Eagle eye

Specialist opthalmologist Dr Shucri Shawaf warns parents: when it comes to vision, a child won’t always complain

Eagle eye

Kids’ vision centre in the brain only reaches full maturity at the age of seven. The brain needs to receive equal, clear images from both eyes to complete its normal development, and that’s why it’s important to ensure that there are no vision defects present at a young age, something which may be tricky to detect.

“Kids with vision problems wouldn’t know it, since they’ve never experienced normal vision, so they won’t complain,” says Dr Shucri Shawaf, specialist ophthalmologist at Mediclinic Welcare Hospital. “This highlights the importance of a routine eye exam, which can also detect lazy eyes and other eye diseases and abnormalities.”

Doctors recommend an eye exam at the age of three, with the next one traditionally taking place at the age of five, even if there are no visible problems or doubts over the child’s vision. However, there are often some signs which can’t be ignored.

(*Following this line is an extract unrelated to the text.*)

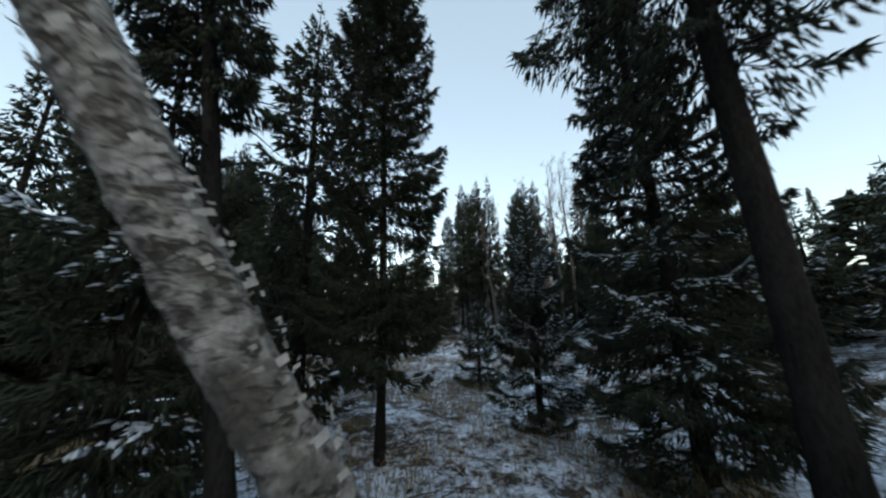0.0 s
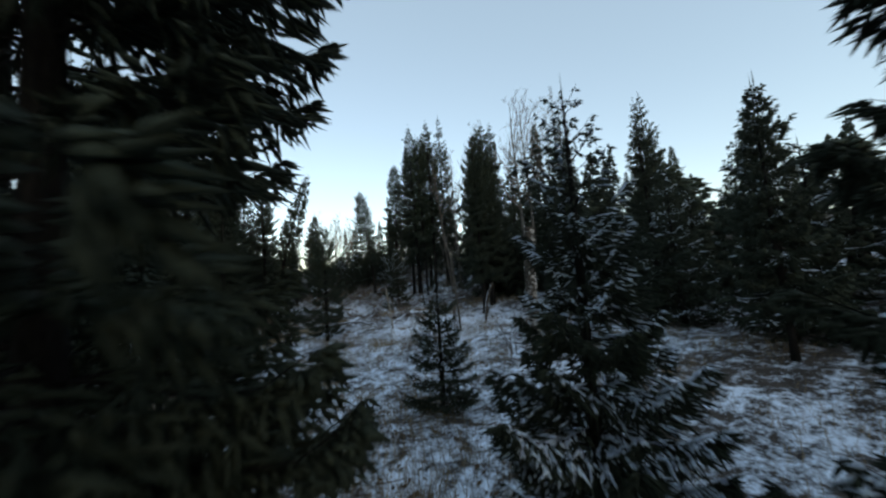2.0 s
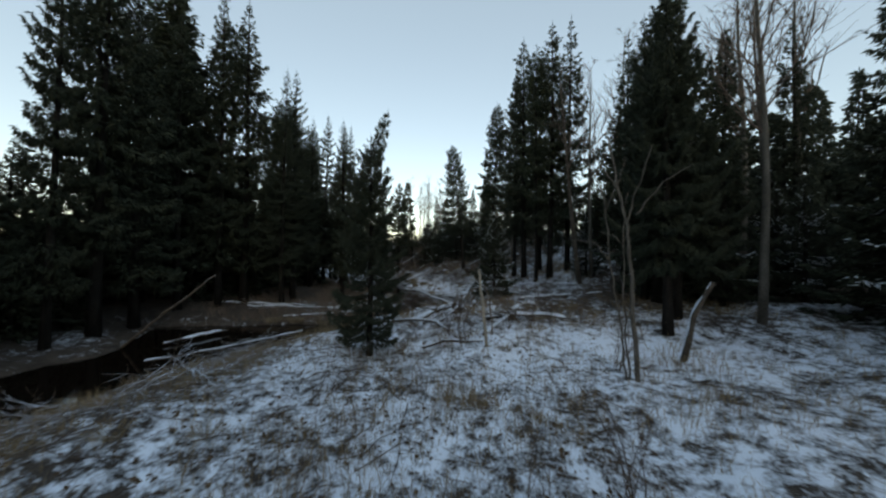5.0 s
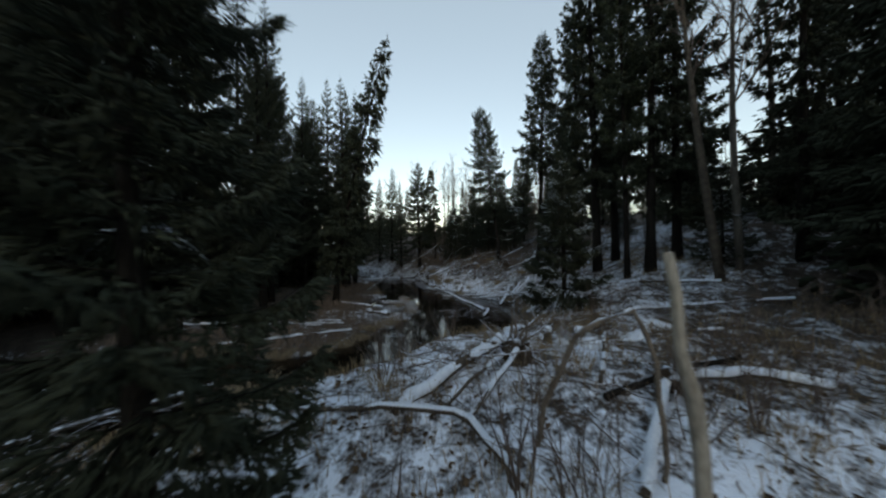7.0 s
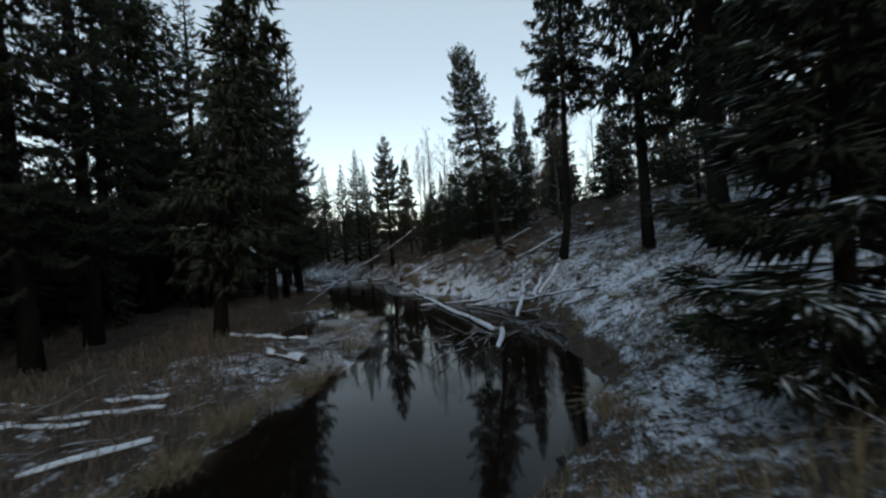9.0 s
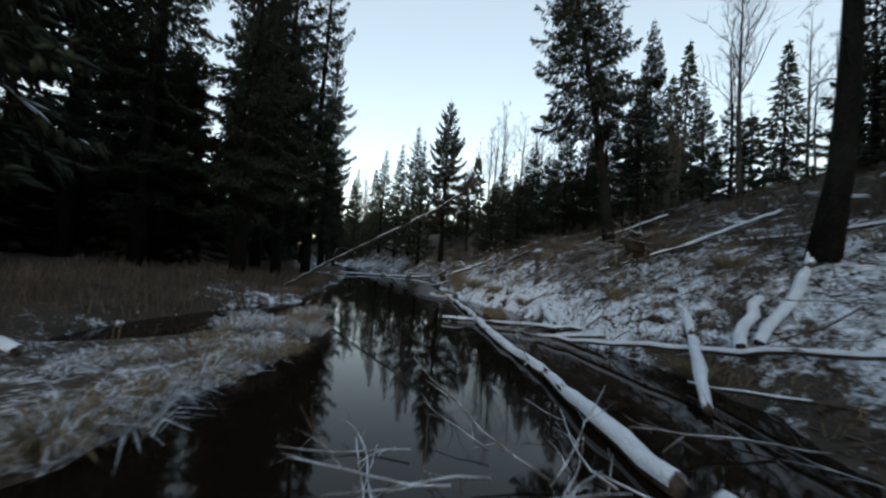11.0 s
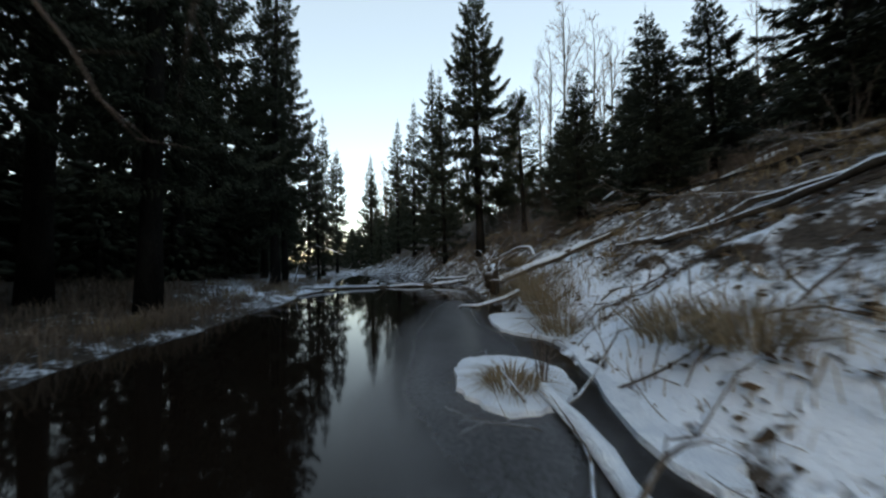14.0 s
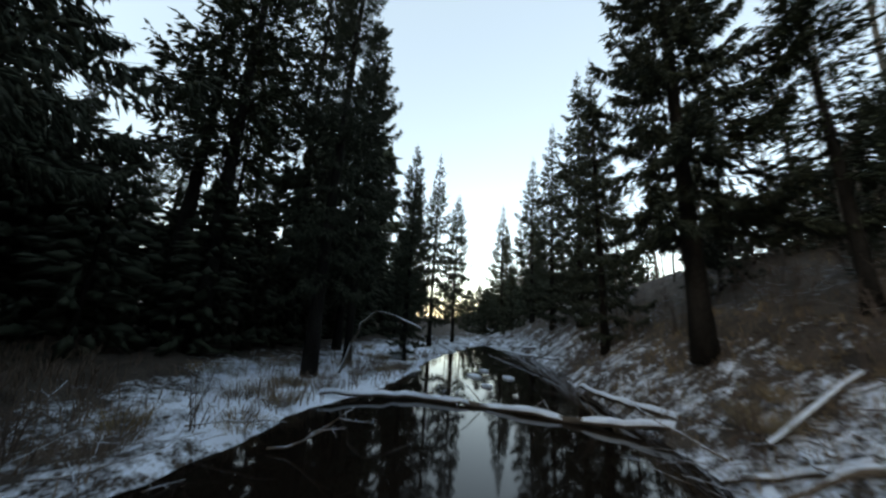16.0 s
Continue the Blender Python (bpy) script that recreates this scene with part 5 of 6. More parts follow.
SNOWY = "heap of crossing snow-dusted sticks and branches"
for i, (x, y, rx, ry, n, high, ang) in enumerate([
        (-6.4, 23.4, 1.6, 1.3, 34, 0.5, 20), (-4.6, 24.8, 1.6, 1.2, 30, 0.5, None), (-3.3, 25.4, 1.2, 1.0, 20, 0.4, None), (-6.6, 27.2, 1.0, 1.6, 26, 0.3, 60),
        (-7.2, 29.6, 0.9, 1.6, 26, 0.3, 60), (-9.0, 35.4, 2.4, 0.9, 30, 0.3, 15), (-11.4, 35.6, 1.6, 0.9, 20, 0.3, 15), (-6.6, 37.4, 0.9, 1.0, 18, 0.25, None),
        (-0.5, 30.2, 1.0, 0.8, 16, 0.4, None), (0.2, 31.2, 0.8, 0.8, 18, 0.5, None), (0.8, 33.4, 1.0, 1.2, 20, 0.3, None), (0.3, 29.3, 1.0, 0.8, 9, 0.2, None), (-2.3, 40.6, 1.0, 0.9, 22, 0.2, None), (-0.6, 41.6, 0.7, 0.8, 16, 0.2, None),
        (-3.1, 44.9, 0.7, 0.5, 16, 0.15, 160), (-5.9, 49.5, 0.6, 0.5, 6, 0.15, 100), (-8.6, 55.8, 0.7, 0.5, 16, 0.45, None), (-9.6, 57.6, 0.7, 0.7, 18, 0.3, None),
        (-17.6, 65.4, 2.2, 1.4, 26, 0.5, 40), (-14.8, 63.8, 1.6, 1.0, 16, 0.4, 40), (0.0, 47.6, 1.2, 0.9, 26, 0.5, 20), (-3.2, 51.8, 1.6, 1.0, 24, 0.4, 20),
        (1.8, 43.4, 1.4, 1.0, 20, 0.3, None), (-5.5, 55.8, 1.2, 1.0, 18, 0.3, 20), (-13.2, 52.6, 0.8, 1.2, 14, 0.2, None), (-5.3, 40.6, 0.5, 1.3, 24, 0.12, 60), (-6.0, 42.4, 0.5, 1.2, 22, 0.12, 60),
        (-10.2, 62.6, 1.6, 1.0, 22, 0.4, None), (-8.6, 60.8, 1.4, 1.0, 20, 0.4, None), (-7.6, 58.8, 1.2, 1.0, 18, 0.4, None), (-11.6, 64.6, 1.6, 1.0, 20, 0.5, None), (2.6, 47.3, 1.2, 1.0, 16, 0.3, None), (3.4, 33.4, 1.6, 1.0, 16, 0.2, None)]):
    brush_pile(x, y, rx, ry, n, high, SNOWY, 300 + i, ang, size=(0.2, 0.5) if rx == 0.5 else (0.45, 1.3))


def root_plate(x, y, z, size, turn, seed, label):
    """The torn-up foot of a fallen tree: an earth disc with roots reaching out."""
    rng = np.random.default_rng(seed)
    ob = tagged(new("root_plate"), label, "root plate")
    ob.matrix_world = pose(x, y, z, 0, 0, turn)
    n, m = 16, 5
    v, f = [(0.12, 0, 0)], []
    for k in range(1, m + 1):
        for a in range(n):
            q = 0.6 * size * k / m * (1 + 0.22 * rng.normal() * (k > 2))
            v.append((0.14 * math.cos(k / m * 1.57) + rng.normal() * 0.03, q * math.cos(a * 6.283 / n), q * math.sin(a * 6.283 / n)))
    f += [(0, 1 + a, 1 + (a + 1) % n) for a in range(n)]
    for k in range(m - 1):
        for a in range(n):
            o = 1 + k * n
            f.append((o + a, o + n + a, o + n + (a + 1) % n, o + (a + 1) % n))
    v = np.array(v)
    back = v.copy()
    back[:, 0] = -0.1 - 0.3 * (v[:, 0])
    f += [tuple(len(v) + i for i in reversed(q)) for q in f[: n + (m - 1) * n]]
    o = 1 + (m - 1) * n
    f += [(o + a, len(v) + o + a, len(v) + o + (a + 1) % n, o + (a + 1) % n) for a in range(n)]
    link_mesh("earth", np.vstack([v, back]), f, EARTH, ob, "dark earth dusted with snow")
    for k in range(22):
        so = Soup()
        a = rng.uniform(0, 6.28)
        p = np.array([0, math.cos(a), math.sin(a)]) * size * 0.4
        d = np.array([rng.uniform(-0.2, 0.5), math.cos(a), math.sin(a)])
        pts = [p]
        for _ in range(6):
            d = d + rng.normal(0, 0.22, 3)
            d /= np.linalg.norm(d)
            pts.append(pts[-1] + d * size * rng.uniform(0.15, 0.38))
        so.tube(pts, np.linspace(0.045, 0.008, 7) * size * 1.4, 6)
        so.mesh("root", STICK, ob)
    return ob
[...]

“Growth problems, frequent eye rubbing, excessive blinking, failure to maintain eye contact and poor concentration are all signs that something may be wrong and that an exam is needed,” adds Dr Shucri.

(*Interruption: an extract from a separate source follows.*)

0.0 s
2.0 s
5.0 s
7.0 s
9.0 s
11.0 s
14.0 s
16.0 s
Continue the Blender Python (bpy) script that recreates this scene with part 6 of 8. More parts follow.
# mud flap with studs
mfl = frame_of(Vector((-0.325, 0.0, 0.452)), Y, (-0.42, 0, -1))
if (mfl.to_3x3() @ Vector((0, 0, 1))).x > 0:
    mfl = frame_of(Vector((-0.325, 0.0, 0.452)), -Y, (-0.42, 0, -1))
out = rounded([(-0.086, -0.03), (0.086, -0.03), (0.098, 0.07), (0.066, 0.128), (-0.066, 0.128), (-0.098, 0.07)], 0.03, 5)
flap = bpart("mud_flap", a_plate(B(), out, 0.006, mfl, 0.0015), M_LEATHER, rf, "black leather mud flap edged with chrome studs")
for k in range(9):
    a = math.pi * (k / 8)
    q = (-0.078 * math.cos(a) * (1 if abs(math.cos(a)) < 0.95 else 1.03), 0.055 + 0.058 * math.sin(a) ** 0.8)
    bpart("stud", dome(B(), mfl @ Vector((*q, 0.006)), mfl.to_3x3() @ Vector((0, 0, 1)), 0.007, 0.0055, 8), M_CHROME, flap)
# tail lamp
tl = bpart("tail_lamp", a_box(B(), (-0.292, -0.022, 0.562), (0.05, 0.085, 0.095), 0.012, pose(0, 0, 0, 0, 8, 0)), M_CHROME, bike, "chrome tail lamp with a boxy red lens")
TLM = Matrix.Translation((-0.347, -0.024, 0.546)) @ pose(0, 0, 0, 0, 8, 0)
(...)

Vision problems will affect a child’s ability to lead a normal life, often crippling them to a point where immediate intervention is needed. Kids need normal vision to take part in many activities, including sports, especially ones which require sharp vision such as cricket, tennis and golf – and doctors say glasses are still the answer.

“No new procedures have been invented for kids. Glasses are efficient and very safe. The refractive power of the eyes usually changes as the child is growing up and doesn’t stabilise until around the age of 17,” adds Shucri. “Therefore, refractive or vision correction surgery can’t be approved before the age of 18.”

If you’re looking to protect your child’s vision, make sure they spend time outdoors, experts say. “Studies have shown that spending less time outdoors can worsen short-sightedness,” explains Dr Shucri.

According to the doctor, a routine eye exam is the answer to every parent’s question: “is my child’s vision normal and what can I do to protect it?”

Doctors urge parents to recognise that glasses aren’t the enemy, and can prove to be a child’s best friend, enabling them to lead a happy, fulfilled lifestyle.